Die Opposition hat zu neuen Protesten aufgerufen. Doch es wird nicht einfach, den Achtungserfolg weiterzuziehen: Weißrussland hat keine starke Zivilgesellschaft, keine Oppositionspartei, keine rebellierenden Sicherheitskräfte und keine kritische Elite. Doch auch für Lukaschenko ist trotz Wahlerfolgs noch nichts gewonnen: Wenn er es nicht schafft, das Vertrauen der Menschen zurückzugewinnen, wird er immer öfter brachiale Gewalt brauchen, um an der Macht zu bleiben - und das Volk immer weiter von sich wegtreiben."

"Jyllands-Posten" (Aarhus):

"Alexander Lukaschenko hat sich eine weitere Amtszeit als Präsident erschwindelt. Autoritäre Staatschefs wie er bilden sich ein, dass ihr Regime Legitimität erlangt, weil Wahlen abgehalten werden. Nichts könnte weiter von der Wahrheit entfernt sein. Die Länder der EU müssen auf das Wahlergebnis mit einer Wiederaufnahme von harten Sanktionen gegen Belarus reagieren. Über die Jahre hat das Land Russland und den Westen oft gegeneinander ausgespielt. Belarus hat sich niemals um die Mitgliedschaft in der Europäischen Union bemüht, und aktuell hat die EU kein echtes Interesse daran, außer zu verhindern, dass das Land ein russischer Vasallenstaat wird. Und im Jahr 2020 ist es beschämend, dass in Europa ein Staat wie Belarus existieren kann - mit einem Präsidenten mit ausgesprochener Verachtung für Demokratie und Menschenrechte."

"NRC Handelsblad" (Amsterdam, Online-Ausgabe):

"Weißrussland ist für Russland von höchster strategischer Bedeutung und Moskau will das Land um jeden Preis in seiner Einflusssphäre behalten. (…) Moskau dürfte, wie auch immer, bei einem 'Maidan-Szenario', in dem eine pro-westliche Regierung an die Macht gelangt, nicht abseits bleiben.

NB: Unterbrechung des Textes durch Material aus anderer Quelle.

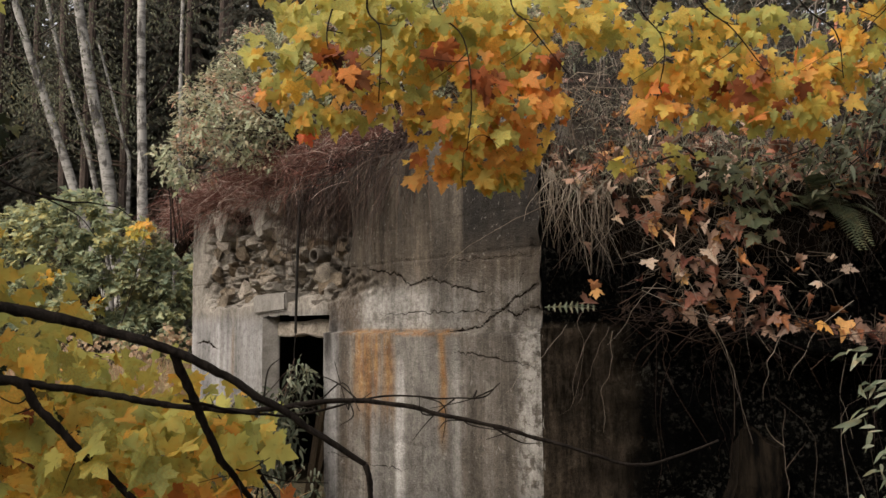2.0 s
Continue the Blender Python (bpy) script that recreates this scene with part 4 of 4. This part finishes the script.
birch([(-12.0, 29.8, 0), (-11.7, 29.6, 7.4), (-11.9, 29.4, 9), (-12.8, 29.2, 12.5)], 0.09, 0.04, 7, "thin birch stem beside a thicker one")
birch([(-4.6, 34, 0), (-4.5, 34, 9), (-4.6, 34, 16), (-4.4, 34, 22)], 0.17, 0.1, 8, "pale birch far behind the bunker")


# dark conifers
def spruce_mesh(height, width, seed):
    rr = random.Random(seed)
    g = Geo()
    z = height * 0.06
    while z < height:
        reach = width * (1 - z / height) ** 0.8 + 0.15
        n = 9
        for i in range(n):
            a = rr.uniform(0, 2 * math.pi)
            d = Vector((math.cos(a), math.sin(a), 0))
            tip = d * reach * rr.uniform(0.7, 1.1) + Vector((0, 0, z - reach * rr.uniform(0.2, 0.5)))
            base = Vector((0, 0, z))
            w = d.cross(Vector((0, 0, 1)))
            for k in range(9):
                u = (k + rr.random()) / 9
                p = base.lerp(tip, u) + Vector((0, 0, 0.15 * math.sin(u * 3)))
                size = reach * 0.25 * (1.1 - u * 0.6)
                for sgn in (-1, 1):
                    q = p + w * sgn * size + d * size * 0.5 - Vector((0, 0, size * rr.uniform(0.3, 0.9)))
                    e = d * size * 0.16 + Vector((0, 0, 0.03))
                    g.add([p - e, p + e, q + e * 0.3, q - e * 0.3 - Vector((0, 0, size * 0.12))], [(0, 1, 2, 3)])
        z += height * 0.028
    return g.mesh("needles", MAT["spruce"])


SPRUCES = [spruce_mesh(17, 3.2, 1), spruce_mesh(21, 3.6, 2), spruce_mesh(14, 2.6, 3)]
trunk_geo = Geo()
tube(trunk_geo, [(0, 0, -0.3), (0, 0, 8), (0, 0, 17)], [0.22, 0.05], 8)
SPRUCE_TRUNK = trunk_geo.mesh("trunk", MAT["pine"])
pine_geo = Geo()
tube(pine_geo, glide([(0, 0, -0.3), (0.1, 0, 7), (-0.1, 0, 14), (0.1, 0, 22)], 5), [0.2, 0.12], 8)
PINE_TRUNK = pine_geo.mesh("trunk", MAT["pine"])


def spruce(x, y, kind, scale):
    t = thing("spruce_tree", "dense dark spruce in the wood behind", "tree", pose(x, y, ground_height(x, y)) @ Matrix.Scale(scale, 4), "dark spruces")
    part("trunk", SPRUCE_TRUNK, None, t)
    tagged(part("needles", SPRUCES[kind], None, t), kind="stuff")


rng = random.Random(51)
for i in range(120):
    x = -50 + 72 * (i % 40) / 39 + rng.uniform(-1, 1)
    y = (35, 40, 46)[i // 40] + rng.uniform(-2, 2)
    spruce(x, y, i % 3, rng.uniform(0.9, 1.35))
for x, y in ((-7.4, 30), (-5.2, 31.5), (-3.2, 29), (-16, 33), (-19, 31), (-22, 30), (-14.4, 34)):
    spruce(x, y, rng.randrange(3), rng.uniform(0.8, 1.0))
for x, y in ((-14.1, 31.5), (-18, 32), (-9.0, 32), (-13.2, 33), (-8.6, 32), (-6.6, 33), (-17.5, 34), (-9.4, 34), (-11.2, 34), (-15.3, 32), (-19, 33)):
    t = thing("pine_tree", "tall bare reddish pine trunk in the wood", "tree", pose(x, y, ground_height(x, y), 0, rng.uniform(-2, 2), rng.uniform(0, 360)), "pines")
    part("trunk", PINE_TRUNK, None, t)
for i in range(40):
    spruce(-52 + 76 * i / 39 + rng.uniform(-1, 1), 53 + rng.uniform(-2, 2), i % 3, rng.uniform(1.5, 1.9))
# unseen woods added to close the clearing behind the path and hold back sky light
for i in range(22):
    a = math.pi * (0.95 + 1.1 * i / 21)
    spruce(22 * math.cos(a) + 2, 22 * math.sin(a) - 2, i % 3, 0.9)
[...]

Die gegenwärtige politische Krise in Weißrussland kann sich daher leicht zu einer neuen Konfrontation zwischen Russland und dem Westen auswachsen."

"Kaleva" (Oulu):

"Lukaschenko ist als der letzte Diktator Europas bezeichnet worden. Andererseits haben sich viele Länder in die von Lukaschenko gewiesene Richtung verändert. Nach Russland ist auch die Türkei zu einem autoritären Präsidialsystem übergegangen. Polen, Ungarn und einige Balkanstaaten befinden sich im festen Griff von nationalistischen Parteien. Diese Länder werden sicherlich ganz genau schauen was passiert, wenn die Menschen genug haben von Einschränkungen der bürgerlichen Freiheit und von der Gängelung von oben."

"Rzeczpospolita" (Warschau):

"Alexander Lukaschenko hat blitzschnell die Seite gewechselt. Sofort nachdem Russland seine Wahl für eine sechste Amtszeit anerkannt hat, kritisierte er den Westen und behauptete, die Proteste nach Bekanntgabe des Wahlergebnisses würden von Polen, Tschechien und Großbritannien gesteuert. In den vergangenen Monaten hatte sich Lukaschenko um eine Annäherung an die EU bemüht, um angesichts des wachsenden Drucks aus Moskau mehr Manövrierraum zu bekommen.

Angesichts einer existenziellen Bedrohung des Regimes durch die demokratische Opposition hat Lukaschenko indes erkannt, dass er erneut auf den Kreml setzen muss. Es ist nicht schwer vorherzusehen: Wenn in den kommenden Tagen die Ereignisse in Belarus einen noch brutaleren Verlauf nehmen und der Westen Sanktionen verhängt, dann wird der Diktator (…) Wladimir Putin die Souveränität von Belarus anbieten, um die eigene Haut zu retten. Der Kreml könnte auf diese mehr oder weniger formale Annexion eingehen in der Hoffnung, dass diese erneute Expansion - ähnlich wie bei der Krim vor sechs Jahren - die russische Bevölkerung mobilisiert, die von einer schwierigen Wirtschaftslage ebenso ermüdet ist wie von ihrem alternden Führer."